DATASET EXCERPT =
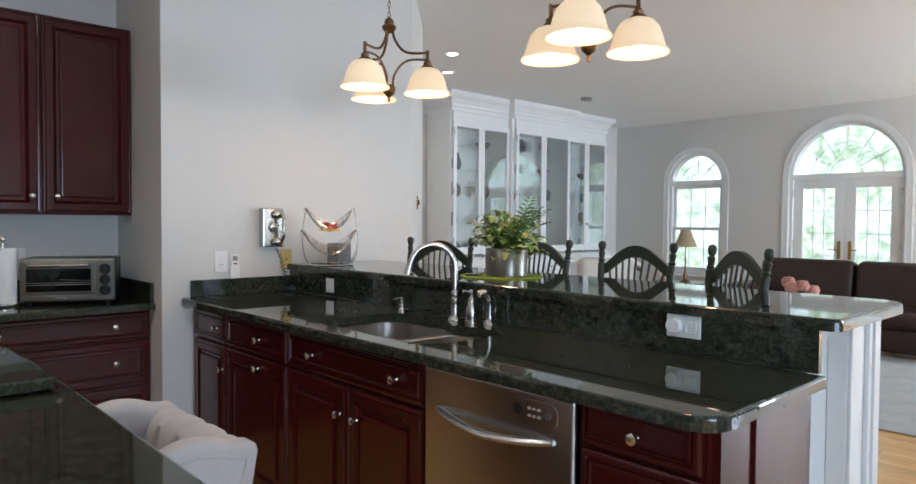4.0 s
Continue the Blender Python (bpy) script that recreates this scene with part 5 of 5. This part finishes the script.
def heart_leaf(bm, p, d, size, up):
    """A pointed leaf folded along its midrib."""
    d = d.normalized()
    s = d.cross(up)
    s = s.normalized() if s.length > 1e-3 else Vector((1, 0, 0))
    nrm = s.cross(d)
    shape = [(0.0, 0.0, 0), (0.06, 0.32, 0.05), (0.36, 0.44, 0.10), (0.70, 0.27, 0.06), (1.0, 0.0, -0.10)]
    mid = [bm.verts.new(p + d * size * t - nrm * size * (0.35 * t * t)) for t, _, _ in shape]
    for sg in (-1, 1):
        side = [bm.verts.new(p + d * size * t + s * sg * size * w + nrm * size * (h - 0.35 * t * t)) for t, w, h in shape[1:4]]
        ch = [mid[0], *side, mid[4]]
        bm.faces.new((mid[0], side[0], mid[1]) if sg < 0 else (mid[0], mid[1], side[0]))
        for k in range(2):
            bm.faces.new((mid[k + 1], side[k], side[k + 1], mid[k + 2]) if sg < 0 else (mid[k + 1], mid[k + 2], side[k + 1], side[k]))
        bm.faces.new((mid[3], side[2], mid[4]) if sg < 0 else (mid[3], mid[4], side[2]))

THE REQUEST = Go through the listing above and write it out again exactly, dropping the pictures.

TASK RESULT =
4.0 s
Continue the Blender Python (bpy) script that recreates this scene with part 5 of 5. This part finishes the script.
def heart_leaf(bm, p, d, size, up):
    """A pointed leaf folded along its midrib."""
    d = d.normalized()
    s = d.cross(up)
    s = s.normalized() if s.length > 1e-3 else Vector((1, 0, 0))
    nrm = s.cross(d)
    shape = [(0.0, 0.0, 0), (0.06, 0.32, 0.05), (0.36, 0.44, 0.10), (0.70, 0.27, 0.06), (1.0, 0.0, -0.10)]
    mid = [bm.verts.new(p + d * size * t - nrm * size * (0.35 * t * t)) for t, _, _ in shape]
    for sg in (-1, 1):
        side = [bm.verts.new(p + d * size * t + s * sg * size * w + nrm * size * (h - 0.35 * t * t)) for t, w, h in shape[1:4]]
        ch = [mid[0], *side, mid[4]]
        bm.faces.new((mid[0], side[0], mid[1]) if sg < 0 else (mid[0], mid[1], side[0]))
        for k in range(2):
            bm.faces.new((mid[k + 1], side[k], side[k + 1], mid[k + 2]) if sg < 0 else (mid[k + 1], mid[k + 2], side[k + 1], side[k]))
        bm.faces.new((mid[3], side[2], mid[4]) if sg < 0 else (mid[3], mid[4], side[2]))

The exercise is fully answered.